Über all das verfügt die Stefan-Krumenauer-Realschule Eggenfelden seit vielen, vielen Jahren. Wie durch eine unsichtbare Hand geleitet formt sich an unserer Realschule harmonisch und in sich stimmig Jahr für Jahr ein passgenauer Rahmen für Bildung und Erziehung. Dafür danke ich allen, die Teil des Rahmens sind oder daran aktiv arbeiten. Danke sage ich den Eltern, ebenso den Schülerinnen und Schülern, den hochengagierten Lehrkräften wie den Mitarbeitern in der Schulleitung und den Schulsekretärinnen. Ich danke der Landkreisverwaltung wie den Kreistagsmitgliedern. Mit den Umbau-, Erweiterungs- und Sanierungsmaßnahmen sind wir, sehr geehrter Herr Stellvertretender Landrat, auf einem sehr guten Weg. Herzlichen Dank an alle, die dafür Verantwortung tragen. Besonderer Dank geht ganz ausdrücklich an die vielen ehrenamtlich Tätigen in den unterschiedlichen schulischen Gremien, dem Förderverein mit der Vorsitzenden Gisela Mooser, dem Elternbeitrat mit dem Vorsitzenden Norbert Kohlhofer, den Schüler- und Klassensprechern und allen, die das positive Bild unserer Realschule beispielsweise durch ihr Mitwirken bei vielen außerunterrichtlichen Aktivitäten zeichnen und Bildung und Erziehung bei uns einen unverwechselbaren Rahmen geben, getreu dem heutigen Gedanken: „Wer im Bilde ist, kann auch nicht aus dem Rahmen fallen.“ Darin schließe ich die Vertreter von Wirtschaftsunternehmen und von Institutionen mit ihrer vielfältigen Unterstützung unserer Realschule ausdrücklich ein.
Abschließend noch einmal ein kurzer Blick auf die Einladungskarte: Hier zeigt sich deutlich der Unterschied zwischen „Im Rahmen bleiben“, „aus dem Rahmen fallen“ und den „Rahmen verlassen“, aber „im Bilde bleiben“. Der angedeutete scheinbare Widerspruch, weil die Person zwar im Rahmen bleibt, aber diesen dennoch verlässt, löst sich mit der heutigen Verabschiedung unserer 155 Absolventinnen und Absolventen von der Realschule Eggenfelden auf.
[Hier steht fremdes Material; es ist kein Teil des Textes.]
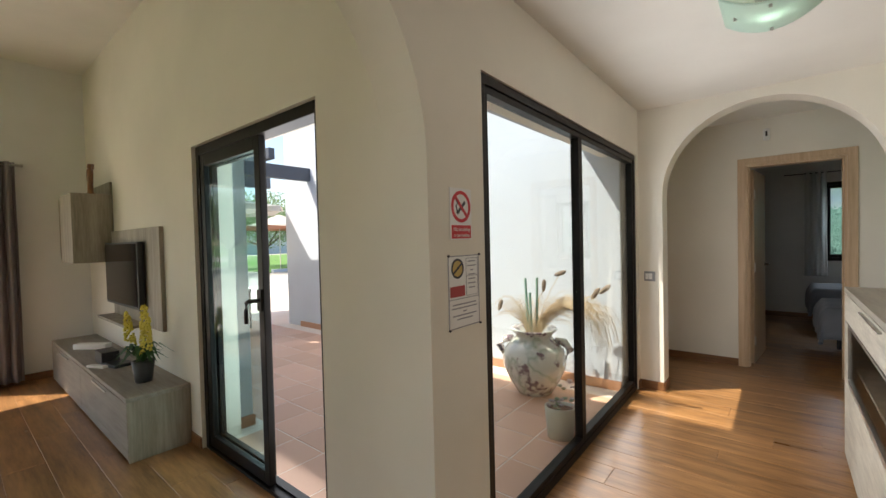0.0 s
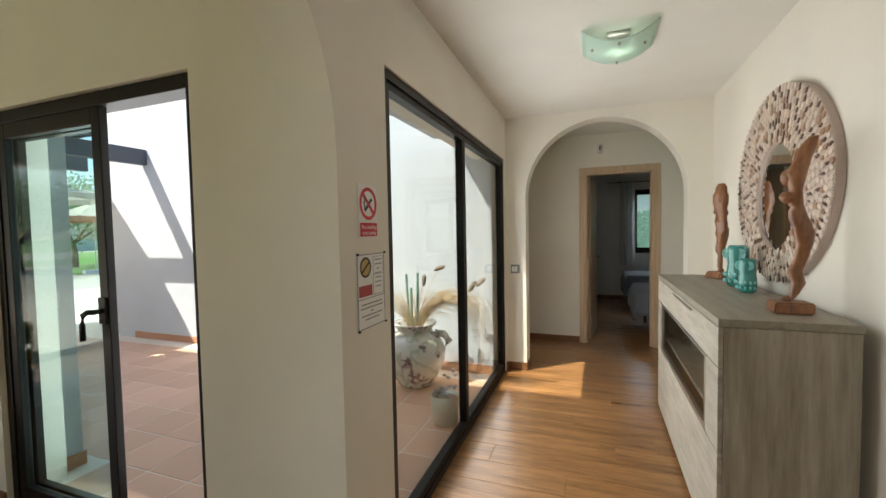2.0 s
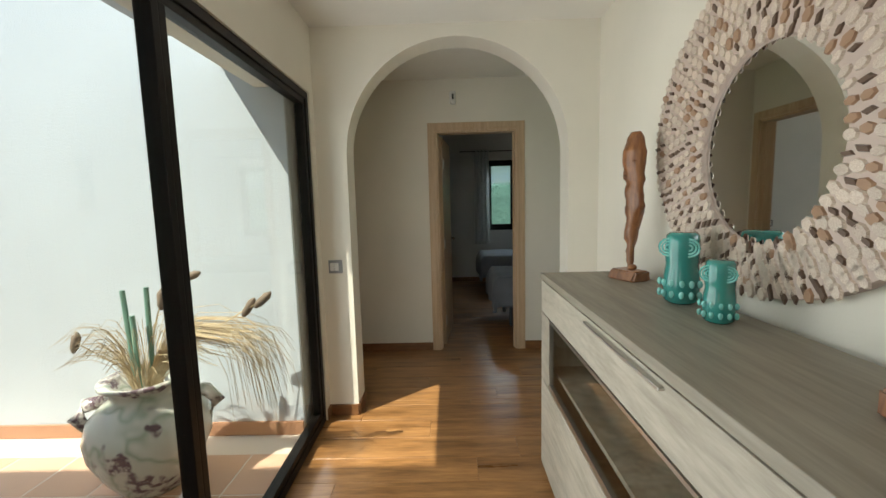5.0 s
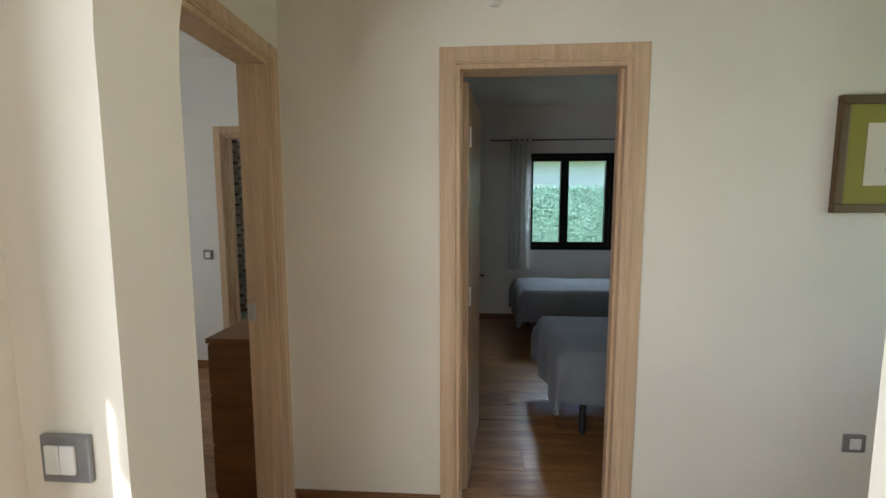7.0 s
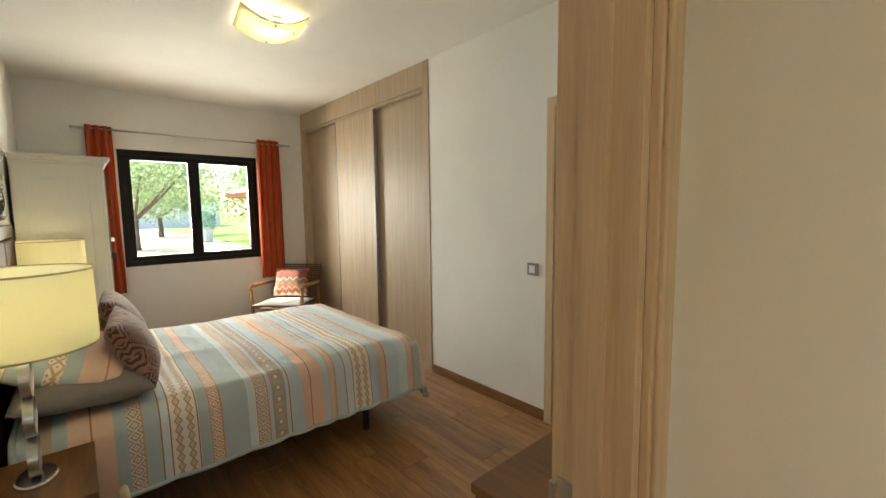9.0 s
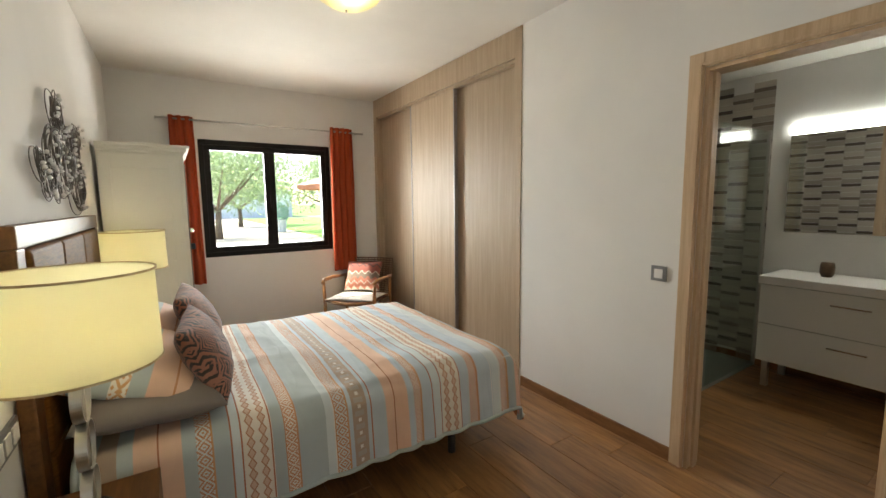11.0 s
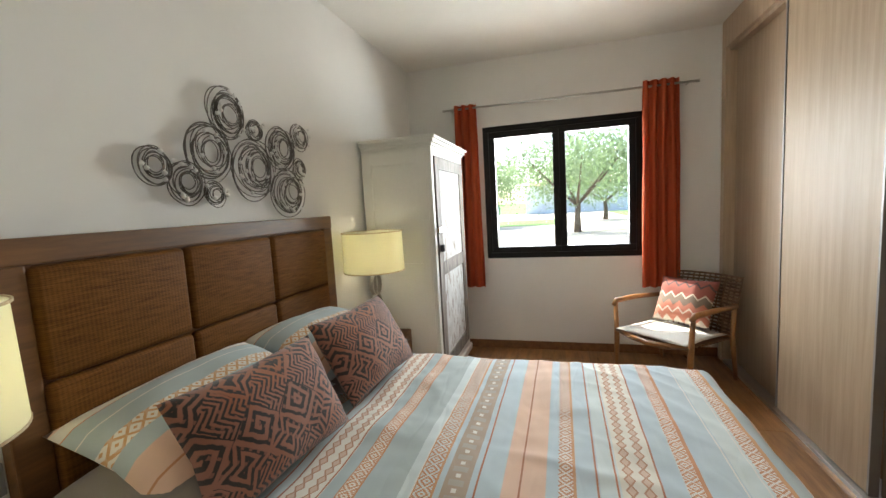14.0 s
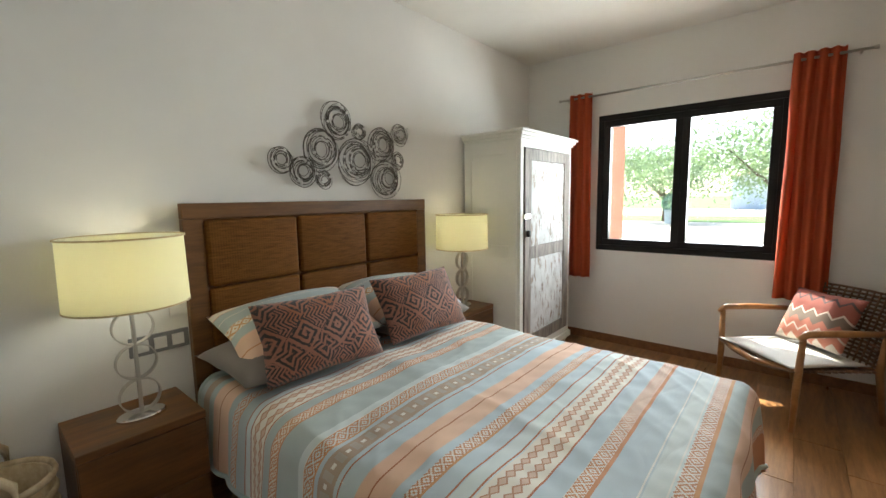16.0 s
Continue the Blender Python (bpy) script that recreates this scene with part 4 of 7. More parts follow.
def tribal_fabric(name, dark, light, cell=0.105, step=0.0235):
    """Ikat cloth: squared spirals, hooks and nested chevrons in rose and rust on a dark ground."""
    m = material(name, dark, 0.9, Sheen_Weight=0.2)
    tc = node(m, "ShaderNodeTexCoord")
    v = coords(m)
    sep = node(m, "ShaderNodeSeparateXYZ")
    link(m, tc.outputs["Object"], sep.inputs[0])
    waver = calc(m, "MULTIPLY", calc(m, "SUBTRACT", noise_tex(m, v, 28, 2), 0.5), 0.010)
    x, y = calc(m, "ADD", calc(m, "ABSOLUTE", calc(m, "ADD", sep.outputs["X"], 0.045)), waver), calc(m, "SUBTRACT", sep.outputs["Y"], waver)
    p = calc(m, "MULTIPLY", calc(m, "ADD", x, y), 0.7071)
    q = calc(m, "MULTIPLY", calc(m, "SUBTRACT", x, y), 0.7071)
    pc, qc = calc(m, "WRAP", p, cell / 2, -cell / 2), calc(m, "WRAP", q, cell / 2, -cell / 2)
    ap, aq = calc(m, "ABSOLUTE", pc), calc(m, "ABSOLUTE", qc)
    turn = calc(m, "DIVIDE", calc(m, "ARCTAN2", qc, pc), 2 * math.pi)
    spiral = calc(m, "ADD", calc(m, "DIVIDE", calc(m, "MAXIMUM", ap, aq), step), turn)
    hook = calc(m, "DIVIDE", calc(m, "MAXIMUM", calc(m, "SUBTRACT", ap, calc(m, "MULTIPLY", aq, 0.45)), calc(m, "SUBTRACT", aq, 0.018)), step * 0.85)
    bars = calc(m, "ADD", calc(m, "DIVIDE", x, step * 0.8), calc(m, "DIVIDE", calc(m, "PINGPONG", y, 0.034), step * 0.8))
    cells = calc(m, "ADD", calc(m, "FLOOR", calc(m, "DIVIDE", calc(m, "ADD", p, cell / 2), cell)), calc(m, "MULTIPLY", calc(m, "FLOOR", calc(m, "DIVIDE", calc(m, "ADD", q, cell / 2), cell)), 2.0))
    kind = calc(m, "FLOORED_MODULO", cells, 3.0)
    first, second = calc(m, "LESS_THAN", kind, 0.5), calc(m, "GREATER_THAN", kind, 1.5)
    third = calc(m, "SUBTRACT", 1.0, calc(m, "ADD", first, second))
    field = calc(m, "ADD", calc(m, "MULTIPLY", spiral, first), calc(m, "ADD", calc(m, "MULTIPLY", hook, second), calc(m, "MULTIPLY", bars, third)))
    line = calc(m, "PINGPONG", field, 0.5)
    dots = calc(m, "MULTIPLY", calc(m, "LESS_THAN", calc(m, "PINGPONG", p, 0.011), 0.0042), calc(m, "LESS_THAN", calc(m, "PINGPONG", q, 0.017), 0.0042))
    wear = noise_tex(m, v, 160, 3)
    edge = node(m, "ShaderNodeMapRange", From_Min=0.21, From_Max=0.27)
    link(m, calc(m, "ADD", line, calc(m, "MULTIPLY", calc(m, "SUBTRACT", wear, 0.5), 0.12)), edge.inputs["Value"])
    fill = calc(m, "MAXIMUM", edge.outputs["Result"], calc(m, "MULTIPLY", dots, 0.7))
    tone = ramp(m, noise_tex(m, v, 5, 2), [(0.38, (light[0], light[1] * 0.8, light[2] * 0.55)), (0.6, light)])
    base(m, blend(m, fill, dark, tone))
    bump(m, noise_tex(m, v, 350, 2), 0.4, 0.002)
    return m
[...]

Betrachten wir die sechs zurückliegenden Schuljahre als zeitlichen und örtlichen Rahmen für einen wichtigen Abschnitt Ihrer Bildung, liebe Absolventinnen und Absolventen, dann zeigt uns das Bild, dass Sie mit dem heutigen Tag aus diesem Rahmen ganz bewusst heraustreten in eine Welt, die sich für Sie beruflich und persönlich weit öffnet. Sie, liebe Schülerinnen und Schüler, haben mannigfache Fähigkeiten und Fertigkeiten der Lebens- und Alltagsbewältigung erworben. Sie beherrschen nicht nur elementare Kulturtechniken. Sie sind im Bilde und laufen deshalb nicht Gefahr, aus dem Rahmen zu fallen. Sie können ganz bewusst den einen Rahmen der Realschule hinter sich lassen, um mit großem Selbstvertrauen in einen anderen hineinzutreten. Genau das wollten wir Ihnen an unserer Realschule vermitteln, die Fähigkeit, als gefestigte Persönlichkeiten den Rahmen bewusst zu wechseln. Sicher gehen Sie in eine gute persönliche und berufliche Zukunft. Dazu wünschen wir alle, die Festgäste und das gesamte Team, welches den Rahmen für Bildung und Erziehung an unserer Realschule gestaltet, alles erdenklich Gute und Gottes reichen Segen. Und sollten Sie für sich tatsächlich die Gefahr erkennen, aus einem Rahmen zu fallen, weil sie vorübergehend nicht im Bilde sind, dann bauen Sie die Leisten des Rahmens einfach um, z. B. so, wie im Gottesdienst angeboten. Bleiben Sie im Rahmen!